_Information shown:_
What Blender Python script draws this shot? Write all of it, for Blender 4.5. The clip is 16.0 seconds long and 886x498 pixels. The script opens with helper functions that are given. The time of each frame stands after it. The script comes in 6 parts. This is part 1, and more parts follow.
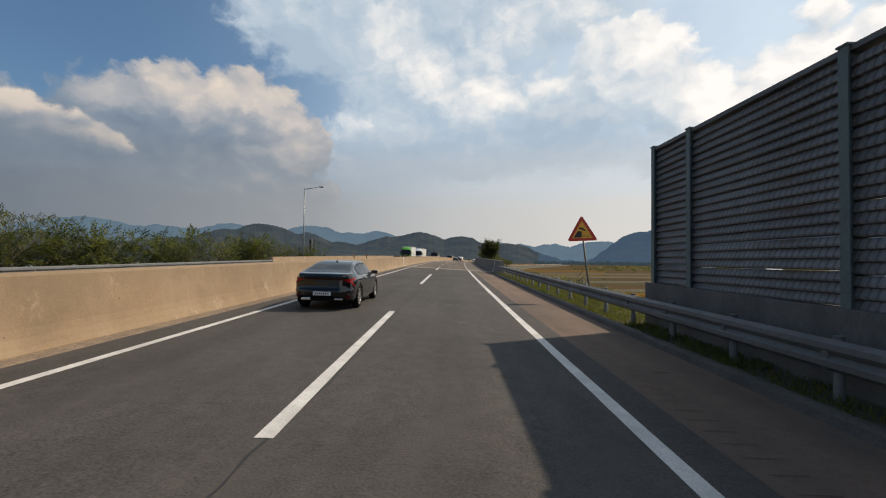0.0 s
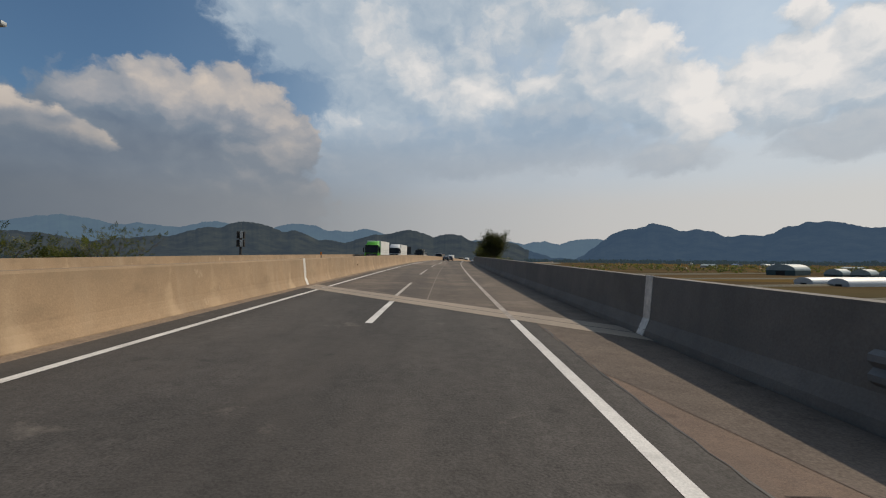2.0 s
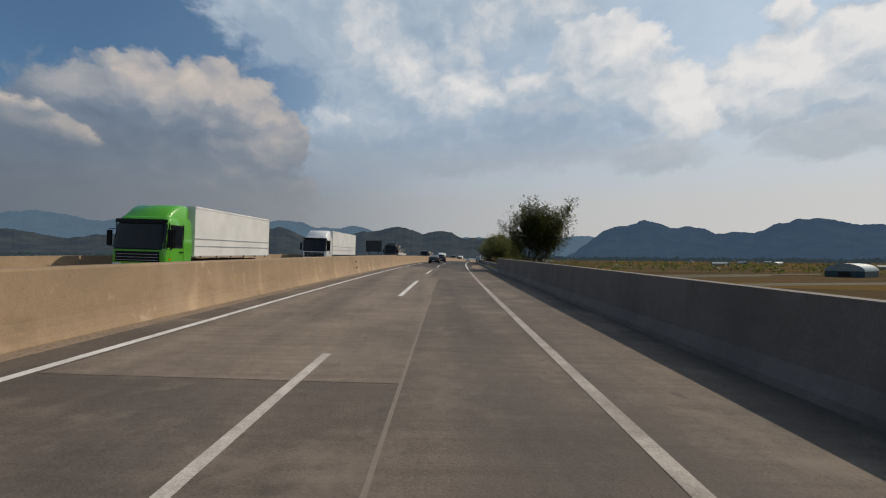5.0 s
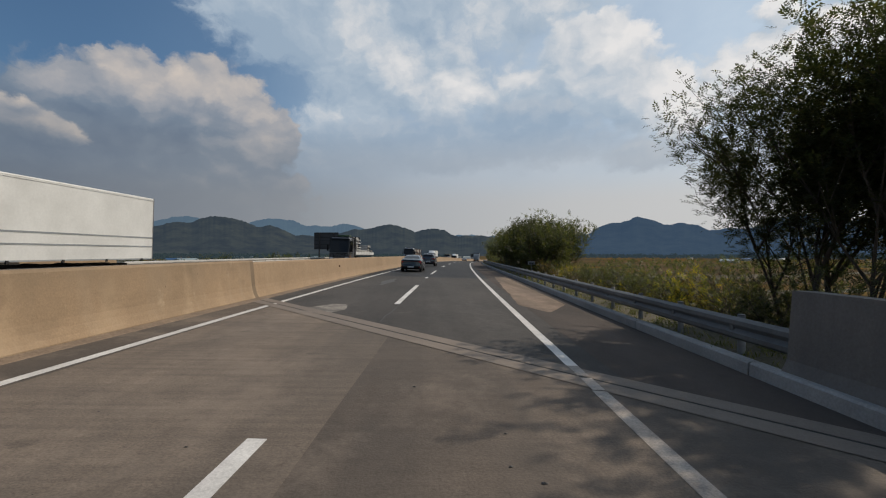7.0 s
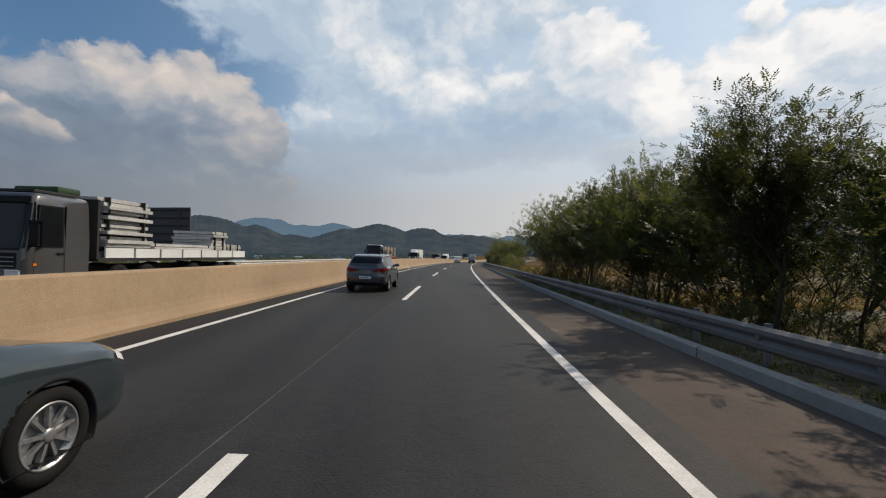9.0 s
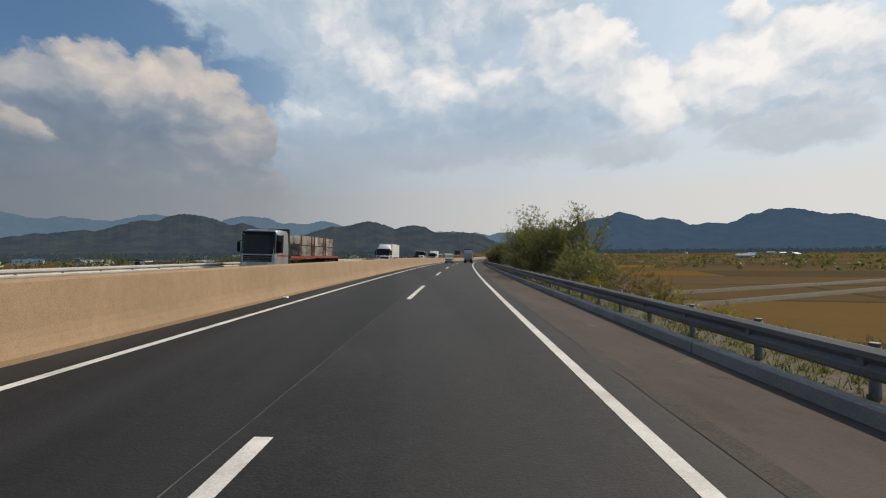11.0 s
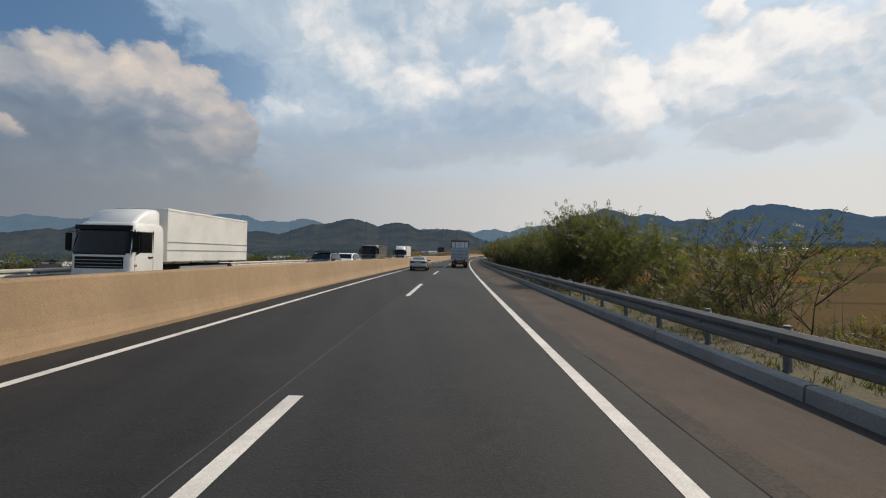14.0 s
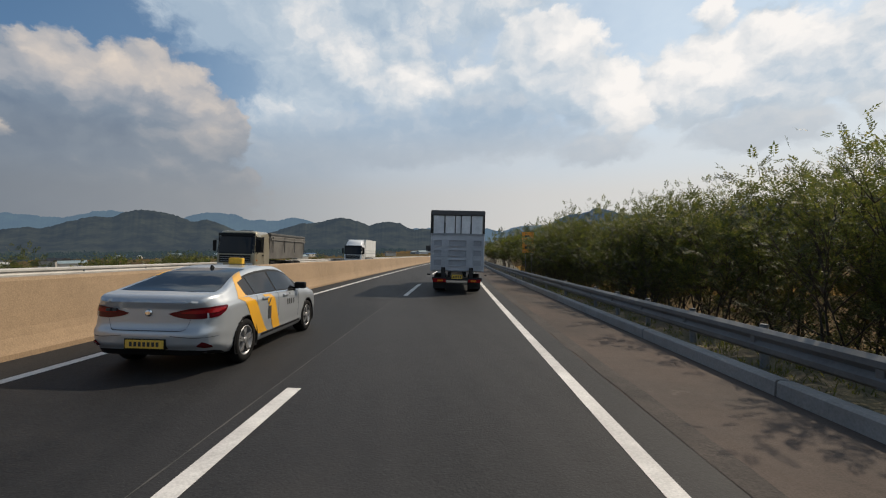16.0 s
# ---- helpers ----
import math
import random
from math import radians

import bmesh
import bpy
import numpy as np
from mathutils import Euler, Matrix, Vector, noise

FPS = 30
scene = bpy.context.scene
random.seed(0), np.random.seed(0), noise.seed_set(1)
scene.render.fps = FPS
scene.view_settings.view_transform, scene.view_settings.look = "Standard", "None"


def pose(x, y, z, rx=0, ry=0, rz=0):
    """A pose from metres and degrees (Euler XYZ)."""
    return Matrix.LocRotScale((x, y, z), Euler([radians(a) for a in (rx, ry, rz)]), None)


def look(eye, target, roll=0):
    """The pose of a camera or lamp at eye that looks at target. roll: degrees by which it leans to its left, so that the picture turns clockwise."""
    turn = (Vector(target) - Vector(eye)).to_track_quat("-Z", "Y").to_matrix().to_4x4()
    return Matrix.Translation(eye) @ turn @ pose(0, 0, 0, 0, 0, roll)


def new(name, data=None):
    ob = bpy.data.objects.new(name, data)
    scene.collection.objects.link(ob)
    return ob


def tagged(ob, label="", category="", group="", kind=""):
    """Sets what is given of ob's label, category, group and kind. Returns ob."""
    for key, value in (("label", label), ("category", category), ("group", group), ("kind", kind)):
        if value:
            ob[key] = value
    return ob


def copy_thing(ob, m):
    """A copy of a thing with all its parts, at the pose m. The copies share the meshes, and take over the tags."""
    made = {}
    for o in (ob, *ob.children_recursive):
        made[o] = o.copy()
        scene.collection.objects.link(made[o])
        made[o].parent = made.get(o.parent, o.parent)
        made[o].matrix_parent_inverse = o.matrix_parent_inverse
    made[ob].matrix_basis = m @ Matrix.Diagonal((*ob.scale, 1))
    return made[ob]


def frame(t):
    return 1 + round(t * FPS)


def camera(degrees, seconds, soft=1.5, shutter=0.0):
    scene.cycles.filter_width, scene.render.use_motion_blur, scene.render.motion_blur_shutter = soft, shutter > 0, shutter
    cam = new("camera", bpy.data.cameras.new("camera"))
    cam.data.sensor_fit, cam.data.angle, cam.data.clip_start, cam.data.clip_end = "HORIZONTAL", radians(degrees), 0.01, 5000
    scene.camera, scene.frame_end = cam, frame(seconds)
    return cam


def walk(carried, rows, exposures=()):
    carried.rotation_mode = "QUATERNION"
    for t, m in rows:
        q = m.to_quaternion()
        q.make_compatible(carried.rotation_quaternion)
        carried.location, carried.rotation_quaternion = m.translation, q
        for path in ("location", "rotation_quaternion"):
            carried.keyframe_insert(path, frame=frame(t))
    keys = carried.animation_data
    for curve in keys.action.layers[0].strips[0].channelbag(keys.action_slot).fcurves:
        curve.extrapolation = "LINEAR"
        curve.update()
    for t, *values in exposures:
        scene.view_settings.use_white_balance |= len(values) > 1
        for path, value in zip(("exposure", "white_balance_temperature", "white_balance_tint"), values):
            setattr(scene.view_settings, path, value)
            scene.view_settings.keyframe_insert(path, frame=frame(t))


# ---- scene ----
cam = camera(90.15, 16.0, soft=1.15)

# ---- the road's line: s metres along it, d metres to the right of the lane dashes ----
KNOTS = [-20, 20, 60, 100, 140, 180, 220, 260, 300, 460, 640, 700, 2000]
CURVE = [2.7, 2.7, 4.7, 6.4, 6.6, 6.9, 6.3, 4.9, 4.5, 4.5, 4.5, 0.0, 0.0]
GRADE = [1.39, 1.47, 1.56, 1.15, 0.5, -0.18, -0.75, -1.03, -1.43, -1.45, -0.4, 0.0, 0.0]
S_GRID = np.arange(-240.0, 1601.0, 2.0)


def running(values, origin):
    total = np.concatenate([[0], np.cumsum(values[1:] + values[:-1])])
    return total - total[origin]


ORIGIN = int(np.where(S_GRID == 0)[0][0])
TURN = running(np.interp(S_GRID, KNOTS, CURVE) * 1e-4, ORIGIN)
LINE_X = running(np.sin(TURN), ORIGIN)
LINE_Y = running(np.cos(TURN), ORIGIN)
LINE_Z = running(np.interp(S_GRID, KNOTS, GRADE) * 1e-2, ORIGIN)


def heading(s):
    return float(np.interp(s, S_GRID, TURN))


def crossfall(s):
    return 0.013 + 0.02 * min(max(s, -60), 340) / 300


def at(s, d, z=0.0):
    """The place s along the road, d to its right and z above its surface."""
    a = heading(s)
    return Vector((float(np.interp(s, S_GRID, LINE_X)) + d * math.cos(a),
                   float(np.interp(s, S_GRID, LINE_Y)) - d * math.sin(a),
                   float(np.interp(s, S_GRID, LINE_Z)) - crossfall(s) * d + z))


def stand(s, d, z=0.0, turn=0.0, scale=1.0, level=False):
    """A pose at that place, its y axis along the road; turn: degrees to the left."""
    rise = 0 if level else math.degrees(math.atan(float(np.interp(s, S_GRID, np.gradient(LINE_Z, 2.0)))))
    lean = 0 if level else math.degrees(math.atan(crossfall(s)))
    p = at(s, d, z)
    m = pose(p.x, p.y, p.z, 0, 0, -math.degrees(heading(s))) @ pose(0, 0, 0, rise, lean, 0) @ pose(0, 0, 0, 0, 0, turn)
    return m @ Matrix.Scale(scale, 4)


# seconds, s, d, yaw to the right, pitch, roll
PATH = [(0, -4.96, 1.67, -0.77, 1.61, -0.73), (0.5, 4.64, 1.71, -0.36, 1.50, -0.64), (1, 14.30, 1.73, 0.15, 1.46, -0.61),
        (1.5, 23.94, 1.74, 0.51, 1.42, -0.52), (2, 33.54, 1.77, 0.60, 1.37, -0.50), (2.5, 43.09, 1.85, 0.90, 1.25, -0.52),
        (3, 52.54, 1.83, 1.13, 1.26, -0.47), (3.5, 61.95, 1.82, 1.30, 1.25, -0.53), (4, 71.36, 1.76, 1.46, 1.17, -0.49),
        (4.8, 86.5, 1.74, 1.83, 1.05, -0.46), (5.7, 103.6, 1.71, 2.26, 0.92, -0.42),
        (6.5, 118.83, 1.68, 2.63, 0.80, -0.38), (7, 128.35, 1.70, 2.87, 0.74, -0.15), (7.5, 137.90, 1.70, 3.13, 0.79, -0.17),
        (8, 147.53, 1.69, 3.41, 0.87, -0.04), (8.5, 157.21, 1.74, 3.82, 0.68, -0.20), (9, 167.02, 1.76, 4.15, 0.70, -0.13),
        (9.8, 182.9, 1.75, 4.62, 0.57, 0.08), (10.7, 200.7, 1.74, 5.14, 0.43, 0.33),
        (11.5, 216.63, 1.73, 5.61, 0.30, 0.54), (12, 226.48, 1.68, 5.94, 0.35, 0.46), (12.5, 236.14, 1.72, 6.22, 0.23, 0.39),
        (13, 245.95, 1.78, 6.59, 0.22, 0.48), (13.5, 255.71, 1.86, 7.03, 0.18, 0.54), (14, 265.50, 1.87, 7.33, 0.04, 0.72),
        (14.5, 275.48, 1.90, 7.56, 0.00, 0.77), (15, 285.43, 1.92, 7.88, 0.02, 0.75), (15.5, 295.33, 1.96, 8.16, -0.01, 0.63),
        (16, 305.20, 2.00, 8.34, -0.02, 0.70)]
EYE = 1.714
walk(cam, [(t, pose(*at(s, d, EYE), 90 + pitch, roll, -yaw)) for t, s, d, yaw, pitch, roll in PATH],
     exposures=[(0, 0.0, 6700, 10), (0.5, -0.06, 6700, 10), (1, -0.28, 6650, 10), (2, -0.35, 6550, 10), (4, -0.38, 6450, 10), (7, -0.36, 6350, 10), (7.5, -0.32, 6350, 10), (8.5, -0.34, 6350, 10), (9, -0.08, 6450, 10), (11.5, -0.14, 6550, 10), (16, -0.1, 6550, 10)])

# ---- sky and sun ----
SUN_AZ, SUN_EL = radians(60), radians(42)
sun = new("sun", bpy.data.lights.new("sun", "SUN"))
sun.data.energy, sun.data.angle, sun.data.color = 4.2, radians(0.6), (1.0, 0.86, 0.68)
sun.matrix_world = look((0, 0, 400), Vector((0, 0, 400)) - Vector((math.sin(SUN_AZ) * math.cos(SUN_EL), math.cos(SUN_AZ) * math.cos(SUN_EL), math.sin(SUN_EL))))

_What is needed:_
Give the number of lines in the listing above that contain "pose", and nothing else.

_The output:_
8